Nicolard tells a story about a crowd that packed a special city council meeting in the community center that “booed Sen. [Marilyn] Slaby out of the room.” She had told them there were no grants available for the sewer project.
Earlier this month, William Paluch, the man who started the petition drive for the August and December charter issues, entered the council chamber with an anti-Nicolard T-shirt. Nicolard used his authority as council president to tell him to leave, saying he was violating council decorum.
The next week, Nicolard heard of a move by the council to change its rules to allow political T-shirts. He told a Beacon Journal reporter that he would vote for the issue, rise from his chair, remove his coat, shirt and tie to reveal a T-shirt of his own. The issue was never raised, and Paluch rose to speak wearing his shirt without incident.
Nicolard had his own shirt under his clothes but decided not to reveal it.
“I chickened out,” he said after the meeting.
Paying the price
Joe Kernan is a former at-large and ward councilman and mayor who is returning to politics after a few years off to face Pierson and incumbent Bill Mowery in Ward 3.
“Norton has a long and storied history of politics that can sometimes get very, very nasty,” he said. “As I look at this particular debate it seems that this one has been nastier than anything I have seen in a long time.”
Mowery said the debate could be transformative.
Without an affordable solution to the sewer issue, he’s afraid houses will become too expensive, people will leave and “it’s going to be a very unaffordable community and it’s going to get away from the reason people are here: Nice, good schools, a good place to raise a family, not a lot of industry. How much industry do we really need?”
Ryland, who considers the addition of sewers as partly a community development issue, sees the resistance hurting growth.
“I have not seen a very business-friendly attitude from individuals in this city,” he said. “I hate saying that to you but I have seen resistance to it. Resistance to change in this community is the strongest I have seen in any place I have ever visited or I have ever been in. Everybody wants it but ‘not in my backyard. Do it some place else.’ ”
Pierson agreed that the vitriol hurts the city, but then added some of his own.
“Just the mere image in the paper, absolutely it’s hurting,” he said. “I wouldn’t deny that. I mean some people write in editorials that are just borderline crazy. It’s just ridiculous.
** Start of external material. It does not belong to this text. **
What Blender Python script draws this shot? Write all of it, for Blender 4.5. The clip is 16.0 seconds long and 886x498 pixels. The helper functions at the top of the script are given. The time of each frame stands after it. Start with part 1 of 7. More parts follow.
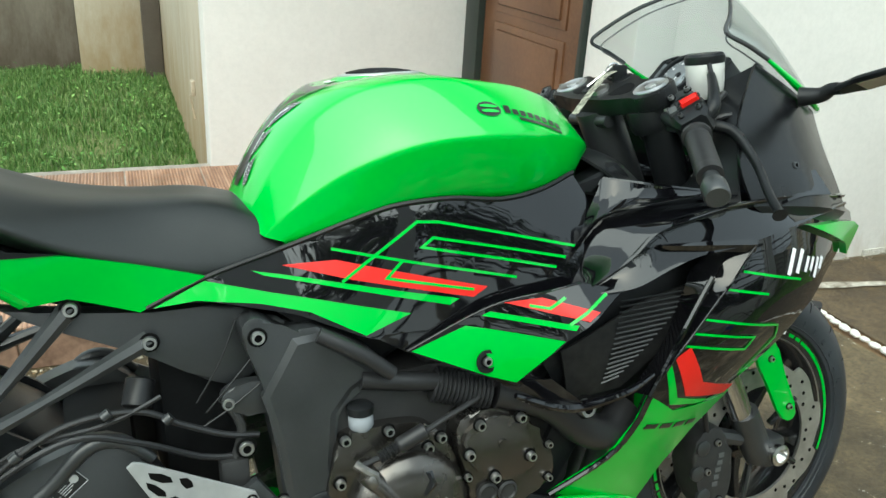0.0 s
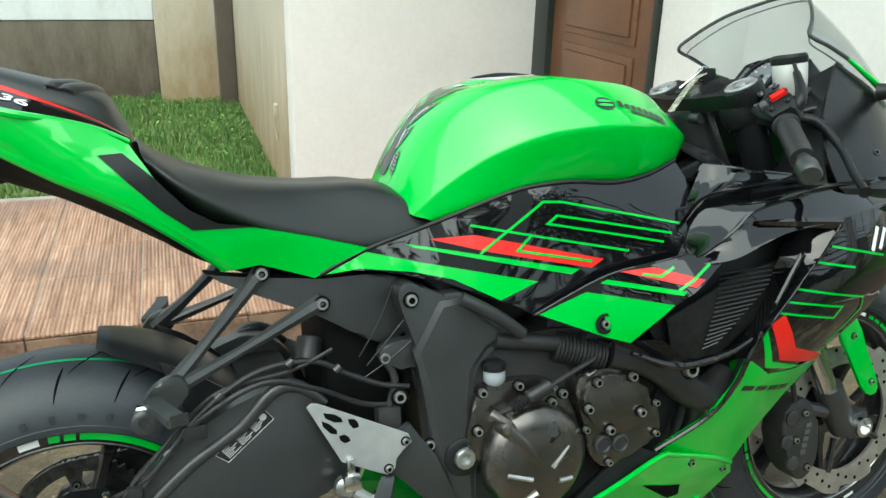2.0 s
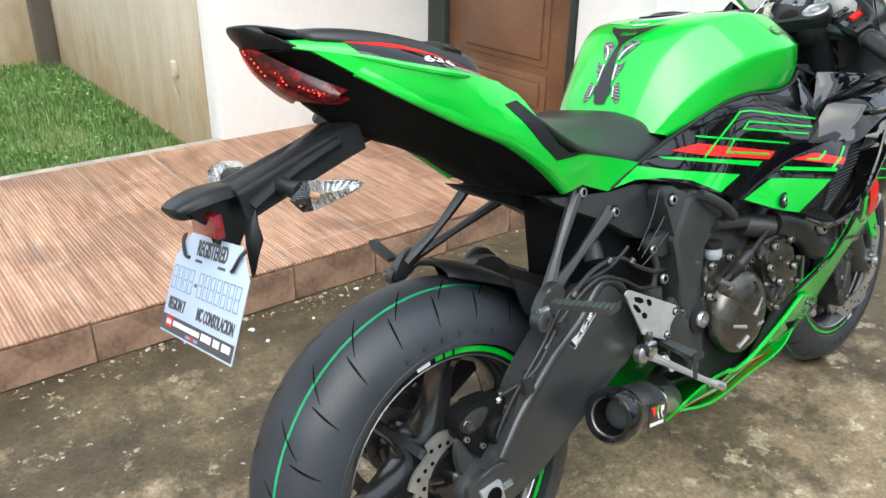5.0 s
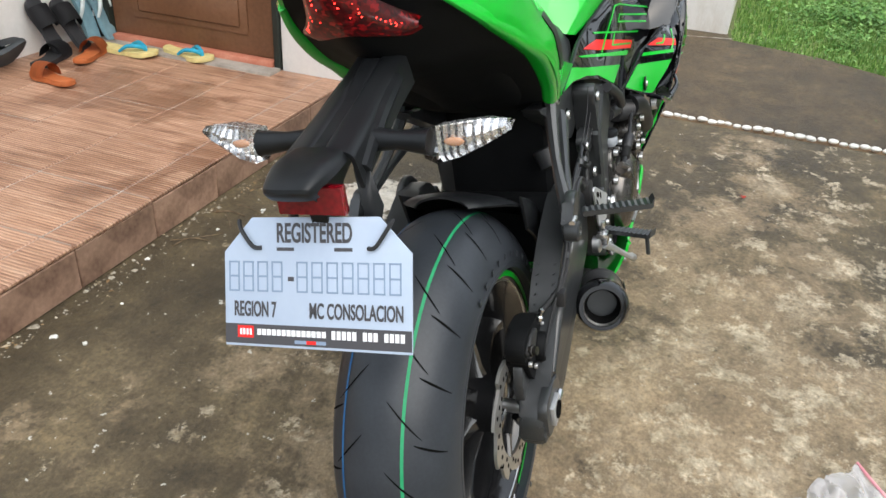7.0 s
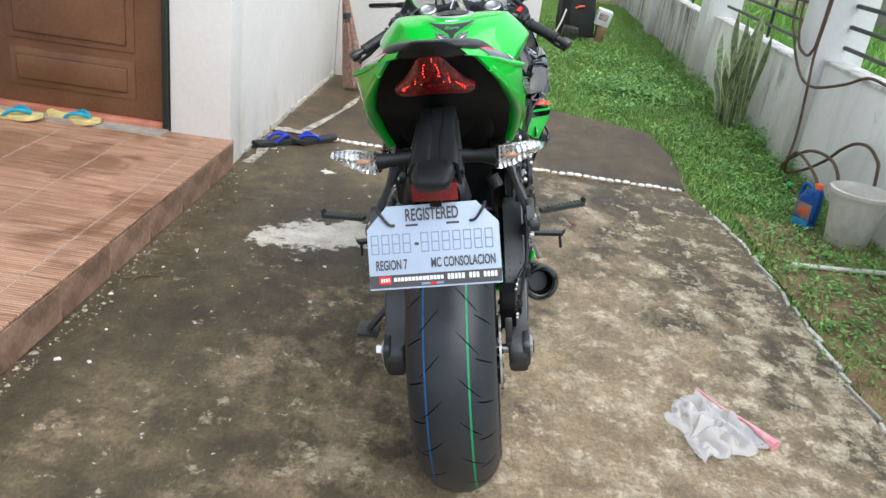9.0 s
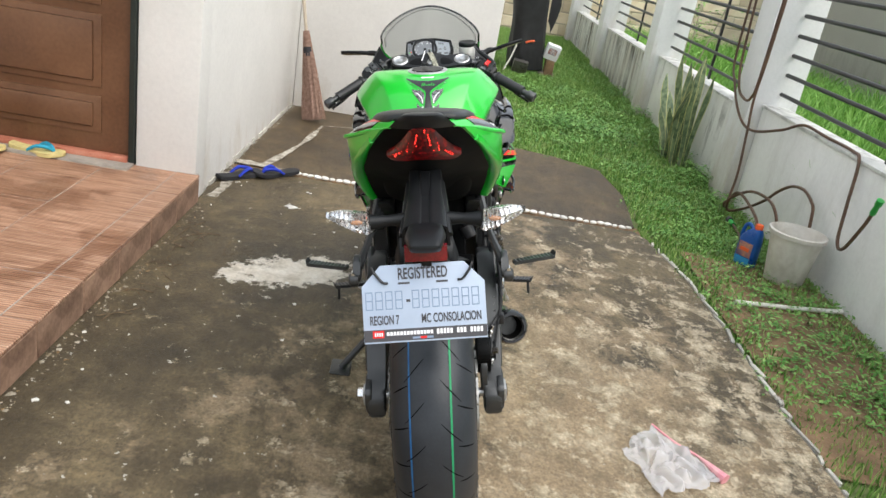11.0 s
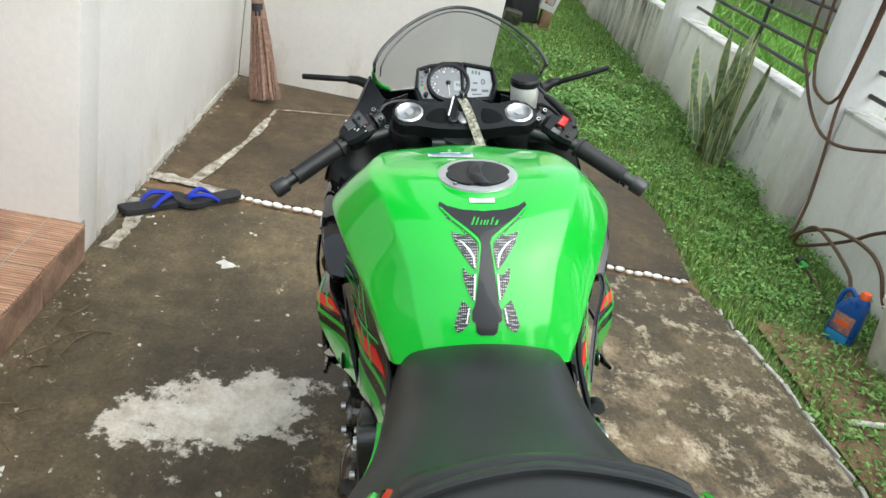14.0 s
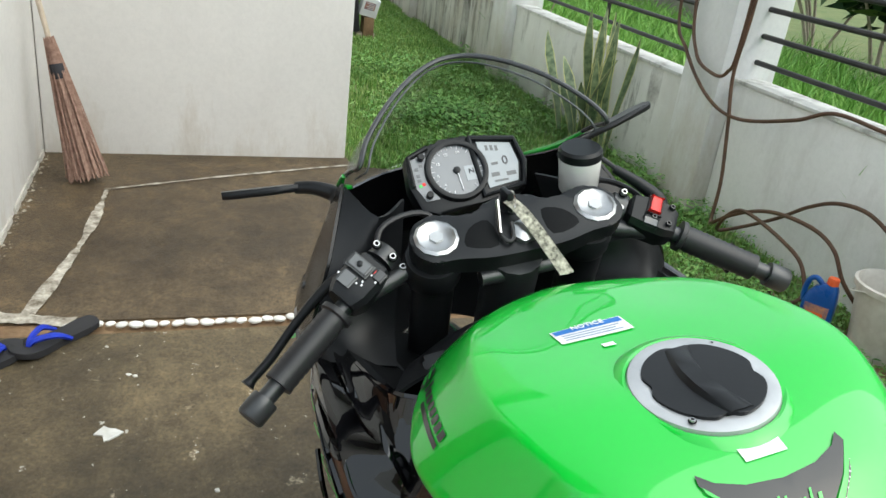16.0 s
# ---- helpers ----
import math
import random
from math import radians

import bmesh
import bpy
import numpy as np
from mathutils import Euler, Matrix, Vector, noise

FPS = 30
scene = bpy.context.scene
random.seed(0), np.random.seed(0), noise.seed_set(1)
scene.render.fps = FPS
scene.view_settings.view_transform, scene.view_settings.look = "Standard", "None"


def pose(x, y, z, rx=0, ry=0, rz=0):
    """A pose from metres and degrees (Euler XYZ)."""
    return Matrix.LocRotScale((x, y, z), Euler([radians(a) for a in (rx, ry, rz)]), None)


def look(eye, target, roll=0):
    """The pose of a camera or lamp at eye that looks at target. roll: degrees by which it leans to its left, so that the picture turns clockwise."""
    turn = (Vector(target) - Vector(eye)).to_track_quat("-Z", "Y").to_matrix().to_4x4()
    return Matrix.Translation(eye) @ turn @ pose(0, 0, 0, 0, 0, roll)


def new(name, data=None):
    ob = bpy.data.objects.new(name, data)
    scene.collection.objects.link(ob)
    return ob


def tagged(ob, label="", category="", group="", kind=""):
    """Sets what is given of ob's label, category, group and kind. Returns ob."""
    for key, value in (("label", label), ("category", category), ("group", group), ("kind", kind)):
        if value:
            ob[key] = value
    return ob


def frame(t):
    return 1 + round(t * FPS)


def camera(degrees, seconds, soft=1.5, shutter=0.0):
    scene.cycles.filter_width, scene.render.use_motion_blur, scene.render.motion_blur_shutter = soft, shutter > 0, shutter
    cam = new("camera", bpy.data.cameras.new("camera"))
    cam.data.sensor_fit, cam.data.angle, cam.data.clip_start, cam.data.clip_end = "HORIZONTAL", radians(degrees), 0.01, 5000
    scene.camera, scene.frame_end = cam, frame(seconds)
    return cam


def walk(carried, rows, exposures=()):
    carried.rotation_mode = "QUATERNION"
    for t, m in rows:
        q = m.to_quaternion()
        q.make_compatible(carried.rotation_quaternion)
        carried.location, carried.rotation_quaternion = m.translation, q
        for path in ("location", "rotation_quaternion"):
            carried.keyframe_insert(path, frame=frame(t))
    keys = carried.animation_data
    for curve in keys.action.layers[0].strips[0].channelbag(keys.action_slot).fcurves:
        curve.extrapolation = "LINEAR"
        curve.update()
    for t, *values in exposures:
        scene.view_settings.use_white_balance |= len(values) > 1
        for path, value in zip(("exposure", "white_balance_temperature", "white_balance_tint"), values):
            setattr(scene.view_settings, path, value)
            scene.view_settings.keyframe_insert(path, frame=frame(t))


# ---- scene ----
cam = camera(58.4, 16.0)
PATH = [
    (0, (0.307, 0.334, 1.174), (1.033, 2.029, 0.399), 3.6),
    (0.5, (0.231, 0.239, 1.175), (1.011, 1.924, 0.433), 3.0),
    (1, (0.197, 0.201, 1.16), (0.927, 1.911, 0.423), 2.6),
    (1.5, (0.161, 0.198, 1.169), (0.815, 1.944, 0.446), 2.0),
    (2, (0.14, 0.212, 1.164), (0.76, 1.972, 0.445), 1.7),
    (2.5, (0.121, 0.22, 1.157), (0.727, 1.972, 0.405), 1.6),
    (3, (0.066, 0.201, 1.122), (0.553, 1.908, 0.2), 1.6),
    (3.5, (-0.045, 0.243, 1.084), (0.461, 1.904, 0.091), 1.9),
    (4, (-0.286, 0.345, 1.12), (0.452, 1.959, 0.198), 3.0),
    (4.2, (-0.376, 0.349, 1.158), (0.426, 1.951, 0.27), 2.3),
    (6.3, (-0.996, 0.68, 1.215), (0.569, 1.573, 0.346), 2.3),
    (6.5, (-1.01, 0.748, 1.193), (0.583, 1.563, 0.299), 2.7),
    (6.9, (-0.989, 0.925, 1.171), (0.639, 1.55, 0.191), 3.3),
    (7, (-1.003, 0.957, 1.172), (0.632, 1.531, 0.174), 3.5),
    (7.5, (-1.084, 1.083, 1.135), (0.586, 1.38, 0.075), 5.0),
    (8, (-1.215, 1.205, 1.144), (0.467, 1.357, 0.072), 5.4),
    (8.5, (-1.473, 1.227, 1.212), (0.313, 1.358, 0.32), 5.6),
    (8.7, (-1.573, 1.243, 1.231), (0.239, 1.348, 0.393), 6.8),
    (10.8, (-1.726, 1.351, 1.314), (0.132, 1.3, 0.574), 10.0),
    (11, (-1.709, 1.36, 1.34), (0.151, 1.292, 0.609), 9.9),
    (11.5, (-1.552, 1.39, 1.366), (0.318, 1.282, 0.666), 10.1),
    (12, (-1.324, 1.431, 1.384), (0.538, 1.297, 0.668), 10.9),
    (12.5, (-1.071, 1.505, 1.399), (0.775, 1.351, 0.644), 11.7),
    (13, (-0.819, 1.505, 1.395), (1.017, 1.34, 0.619), 12.7),
    (13.5, (-0.582, 1.498, 1.369), (1.226, 1.357, 0.525), 13.8),
    (14, (-0.429, 1.556, 1.365), (1.357, 1.353, 0.487), 13.4),
    (14.5, (-0.304, 1.633, 1.35), (1.464, 1.234, 0.506), 12.5),
    (15, (-0.091, 1.706, 1.333), (1.653, 1.13, 0.542), 8.9),
    (15.5, (0.071, 1.811, 1.292), (1.772, 1.093, 0.523), 5.0),
    (16, (0.215, 1.792, 1.287), (1.94, 1.184, 0.479), 7.2),
]
EXPOSURE = [(0, 1.17, 6150, -7), (2.5, 1.17, 6150, -7), (3.5, 1.42, 6150, -3), (4.2, 1.56, 6100, 2), (6.5, 1.15, 6250, 7), (7.5, 1.16, 6350, 8), (8.5, 1.1, 5950, 7), (11, 1.1, 6450, 8), (13.5, 1.1, 6350, 6), (14.5, 1.06, 6300, 3), (16, 1.0, 6300, 3)]
walk(cam, [(t, look(eye, target, roll)) for t, eye, target, roll in PATH], EXPOSURE)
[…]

A lot of it just stems from the damn mayor and some of the things they say.”
Danny Grether, who is running against Nicolard in Ward 2, compares the mood in Norton with national politics: “The problem we have in our country and our local politics is if you don’t agree with the government, they start to classify you and usually they classify you in a negative light. So if you don’t agree with their stance on sewers, all of a sudden you are a socialist. And when you have officials making comments like that and it’s in the paper, right away it’s difficult to sit both sides down to negotiate.”